All those nights burrowed in the public library gave Mr. Hussen an almost encyclopedic grasp of world history.

“I have this comfort being by myself and reading, developing a sense of the world around me,” Mr. Hussen said in his calm voice, each word carefully chosen.

In 2005, Mr. Hussen started law school to deepen his activism, which began with community organizing in his government-housing neighborhood and moved to leading the Canadian Somali Congress, an advocacy organization.

Harminder Dhillon, a lawyer in suburban Toronto, said he hired Mr. Hussen for his first legal job because he was so impressed by his granular knowledge of Gandhi’s independence movement. Not only had Mr. Hussen known that Gandhi’s supporters had burned down a police station in 1922, “he knew the name of the town where it happened,” Mr. Dhillon said.

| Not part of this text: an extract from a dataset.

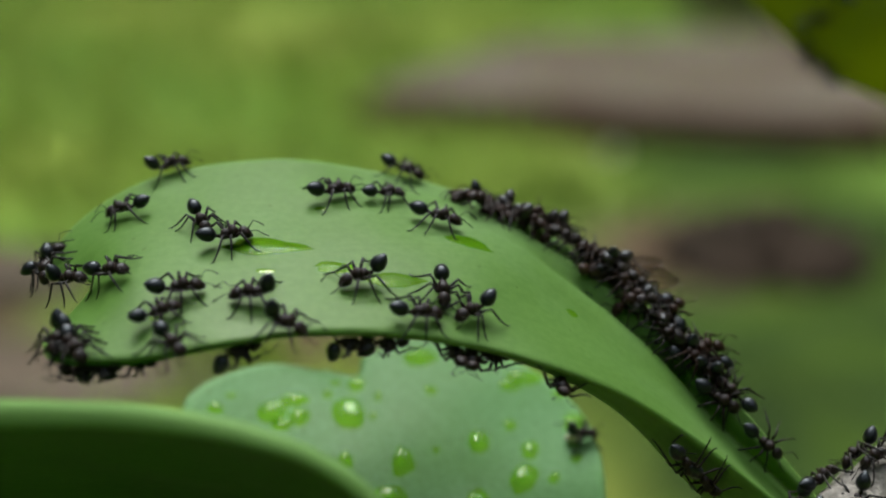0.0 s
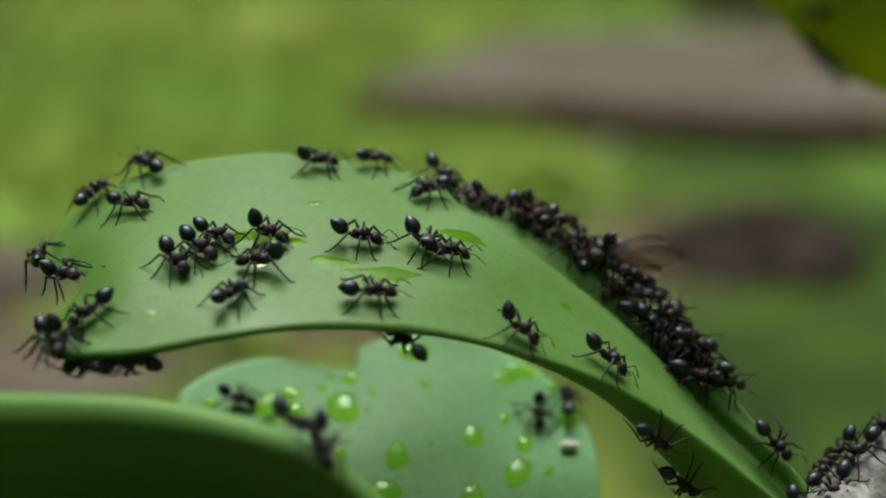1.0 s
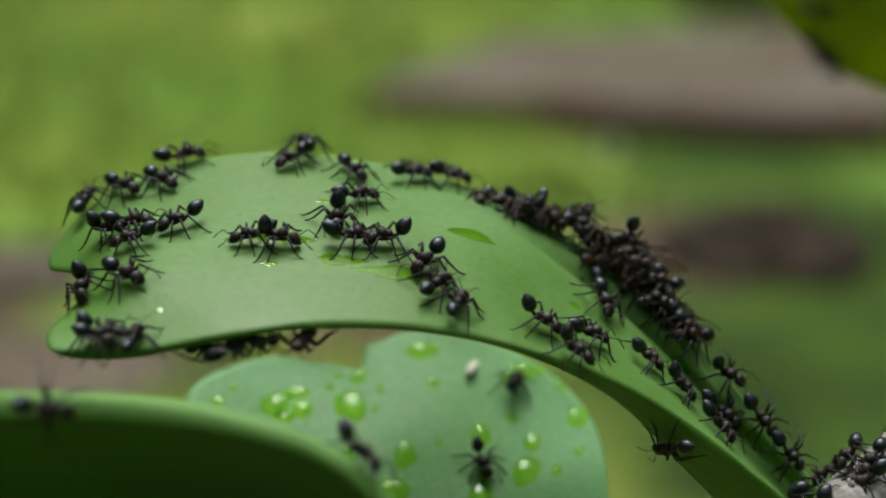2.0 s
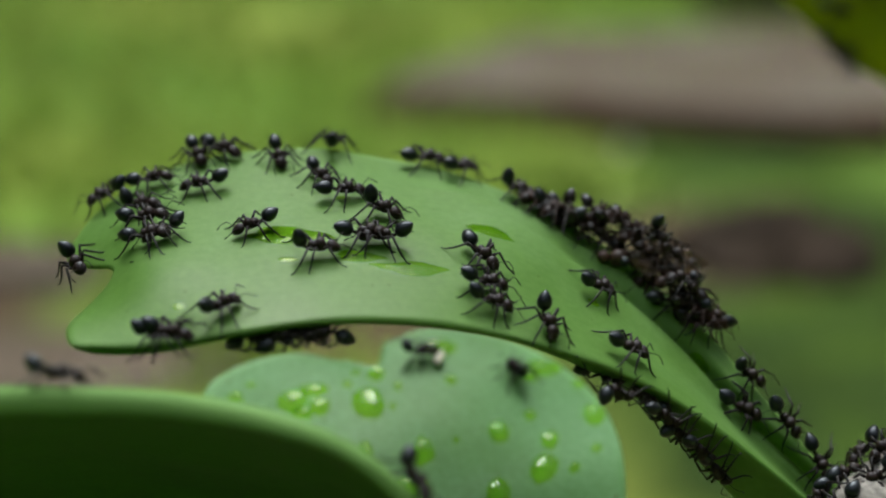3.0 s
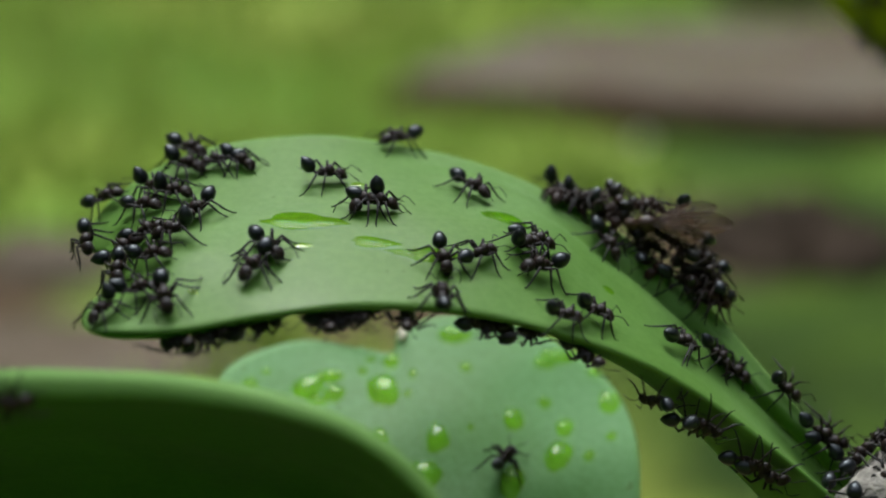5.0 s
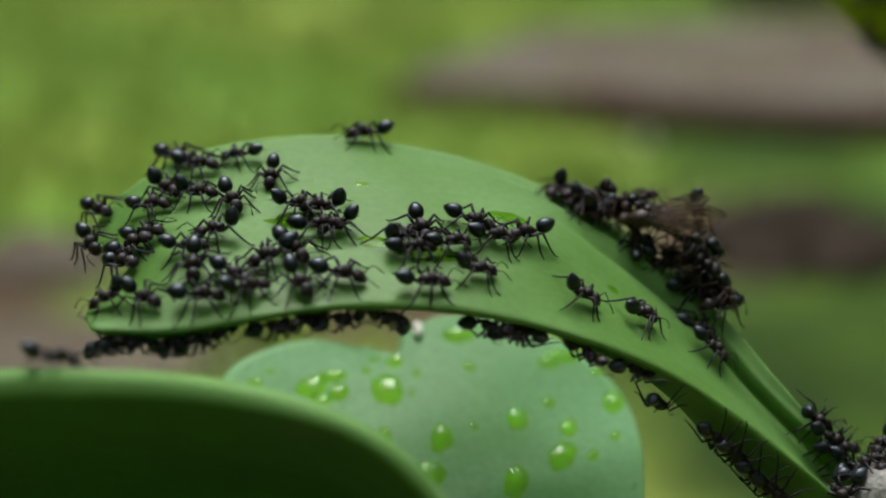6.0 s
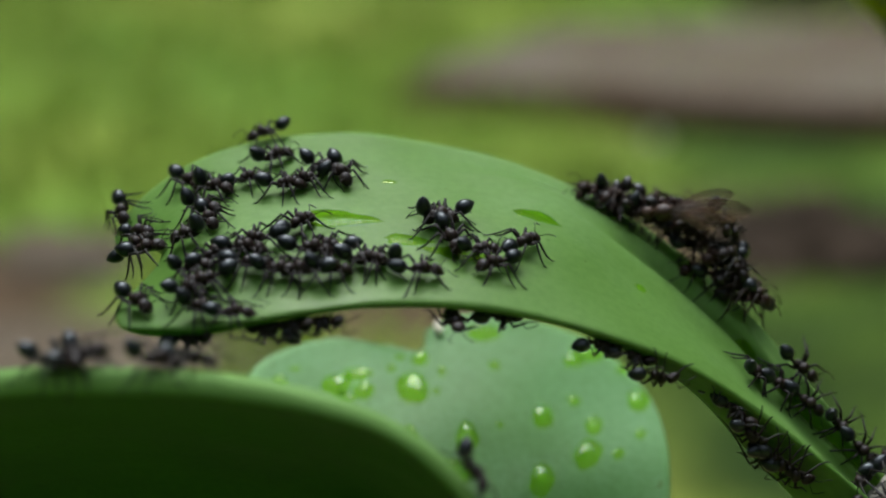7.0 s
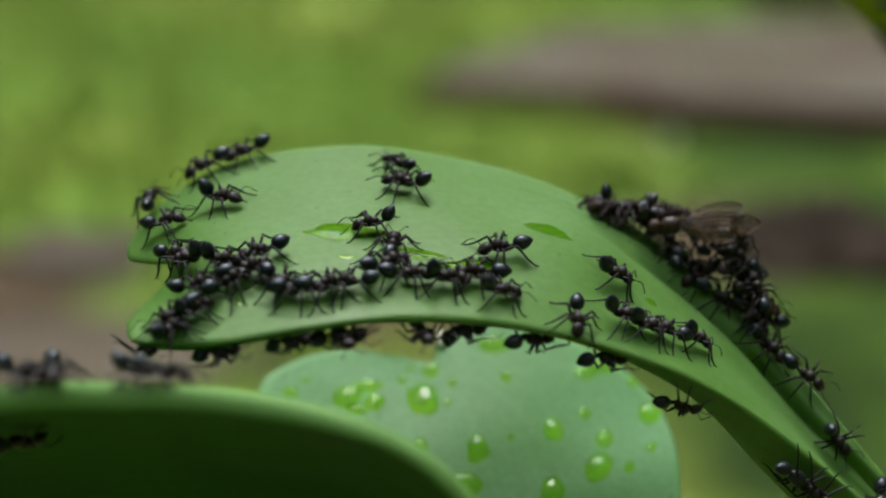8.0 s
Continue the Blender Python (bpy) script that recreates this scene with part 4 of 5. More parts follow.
    crawl(MAIN, [(0.0, 0.000, -0.63, 277), (0.5, 0.000, -0.46, 280), (1.0, 0.008, -0.76, 290), (1.5, 0.000, -0.42, 288), (3.0, 0.000, 0.69, 244), (3.5, 0.038, 0.90, 237), (4.0, 0.092, 0.93, 316), (4.5, 0.115, 0.80, 296), (6.0, 0.138, 0.69, 287), (6.5, 0.146, 0.56, 318), (7.0, 0.153, 0.59, 319), (7.5, 0.146, 0.63, 315), (8.0, 0.153, 0.63, 310)])
    crawl(MAIN, [(0.0, 0.015, -0.66, 294), (0.5, 0.008, -0.59, 54), (1.0, 0.000, -0.73, 316), (1.5, 0.000, -0.63, 302), (3.0, 0.115, -0.76, 336), (3.5, 0.450, -2.35, 257), (4.0, 0.450, -2.35, 257), (4.5, 0.450, -2.35, 257), (6.0, 0.246, -0.56, 289), (6.5, 0.253, -0.56, 307), (7.0, 0.246, -0.46, 349), (7.5, 0.280, -1.21, 336), (8.0, 0.249, -1.21, 281)])
    crawl(MAIN, [(0.0, 0.023, -0.76, 307), (0.5, 0.092, -0.59, 352), (1.0, 0.046, -0.39, 225), (1.5, 0.069, -0.42, 290), (3.0, 0.107, 0.32, 333), (3.5, 0.000, -0.76, 305), (4.0, 0.000, -0.39, 48), (4.5, 0.000, -0.02, 218), (6.0, 0.000, 0.22, 298), (6.5, 0.000, -0.49, 31), (7.0, 0.000, -0.53, 315), (7.5, 0.000, -0.66, 314), (8.0, 0.320, -2.20, 126)])
    crawl(MAIN, [(0.0, 0.153, -0.25, 3), (0.5, 0.184, -0.25, 21), (1.0, 0.192, 0.08, 302), (1.5, 0.100, 0.46, 340), (3.0, 0.123, 0.53, 329), (3.5, 0.000, 0.29, 12), (4.0, 0.023, 0.53, 281), (4.5, 0.008, 0.32, 352), (6.0, 0.038, 0.32, 322), (6.5, 0.015, 0.25, 314), (7.0, 0.008, 0.42, 308), (7.5, 0.000, -0.42, 287), (8.0, 0.046, -0.59, 227)])
    crawl(MAIN, [(0.0, 0.130, -0.46, 16), (0.5, 0.153, -0.36, 18), (1.0, 0.223, -0.46, 46), (1.5, 0.230, 0.05, 168), (3.0, 0.230, 0.22, 204), (3.5, 0.238, 0.15, 348), (4.0, 0.092, 0.19, 349), (4.5, 0.092, 0.29, 6), (6.0, 0.069, 0.32, 319), (6.5, 0.077, 0.22, 316), (7.0, 0.123, 0.29, 273), (7.5, 0.069, 0.12, 309), (8.0, 0.046, 0.32, 299)])
    crawl(MAIN, [(0.0, 0.246, -0.42, 169), (0.5, 0.215, -0.12, 168), (1.0, 0.269, 0.15, 317), (1.5, 0.261, 0.25, 331), (3.0, 0.284, -0.08, 353), (3.5, 0.223, -0.32, 340), (4.0, 0.161, -0.32, 34), (4.5, 0.061, 0.25, 139), (6.0, 0.161, 0.08, 184), (6.5, 0.107, -0.02, 155), (7.0, 0.092, 0.15, 152), (7.5, 0.107, -0.02, 155), (8.0, 0.069, 0.08, 132)])
    crawl(MAIN, [(0.0, 0.146, -0.76, 295), (0.5, 0.115, -0.53, 2), (1.0, 0.087, -1.21, 357), (1.5, 0.168, -1.21, 14), (3.0, 0.274, -1.21, 350), (3.5, 0.392, -1.21, 6), (4.0, 0.461, -1.21, 15), (4.5, 0.448, -1.21, 13), (6.0, 0.461, -1.21, 344), (6.5, 0.467, -1.21, 288), (7.0, 0.442, -1.25, 12), (7.5, 0.486, -1.21, 17), (8.0, 0.467, -1.21, 15)])
    crawl(MAIN, [(0.0, 0.276, -0.76, 320), (0.5, 0.284, -0.36, 211), (1.0, 0.261, -0.15, 170), (1.5, 0.322, 0.22, 212), (3.0, 0.361, 0.32, 323), (3.5, 0.322, 0.22, 213), (4.0, 0.322, 0.19, 178), (4.5, 0.384, 0.32, 267), (6.0, 0.284, 0.19, 173), (6.5, 0.284, 0.15, 334), (7.0, 0.361, 0.05, 1), (7.5, 0.330, -0.36, 358), (8.0, 0.361, -0.46, 1)])
    crawl(MAIN, [(0.0, 0.345, 0.59, 27), (0.5, 0.345, 0.22, 302), (1.0, 0.361, 0.08, 341), (1.5, 0.376, 0.08, 342), (3.0, 0.338, 0.05, 359), (3.5, 0.307, -0.46, 339), (4.0, 0.169, -0.46, 18), (4.5, 0.200, -0.39, 272), (6.0, 0.215, -0.25, 202), (6.5, 0.177, -0.49, 182), (7.0, 0.223, -0.46, 168), (7.5, 0.177, -0.59, 166), (8.0, 0.540, -2.30, 211)])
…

Soon after Mr. Hussen opened a private practice, where he represented refugees. He married another Somali refugee, Ebyan Farah, and they have three sons.

While he might not have disclosed his struggles, they intimately define him. Ms. Farah said her husband’s car was often filled with empty bottles that he refuses to throw in public trash cans and instead carts home to recycle.

“I’m trying to leave Canada in decent shape,” Mr. Hussen said. “To me, giving back to Canada is very personal.”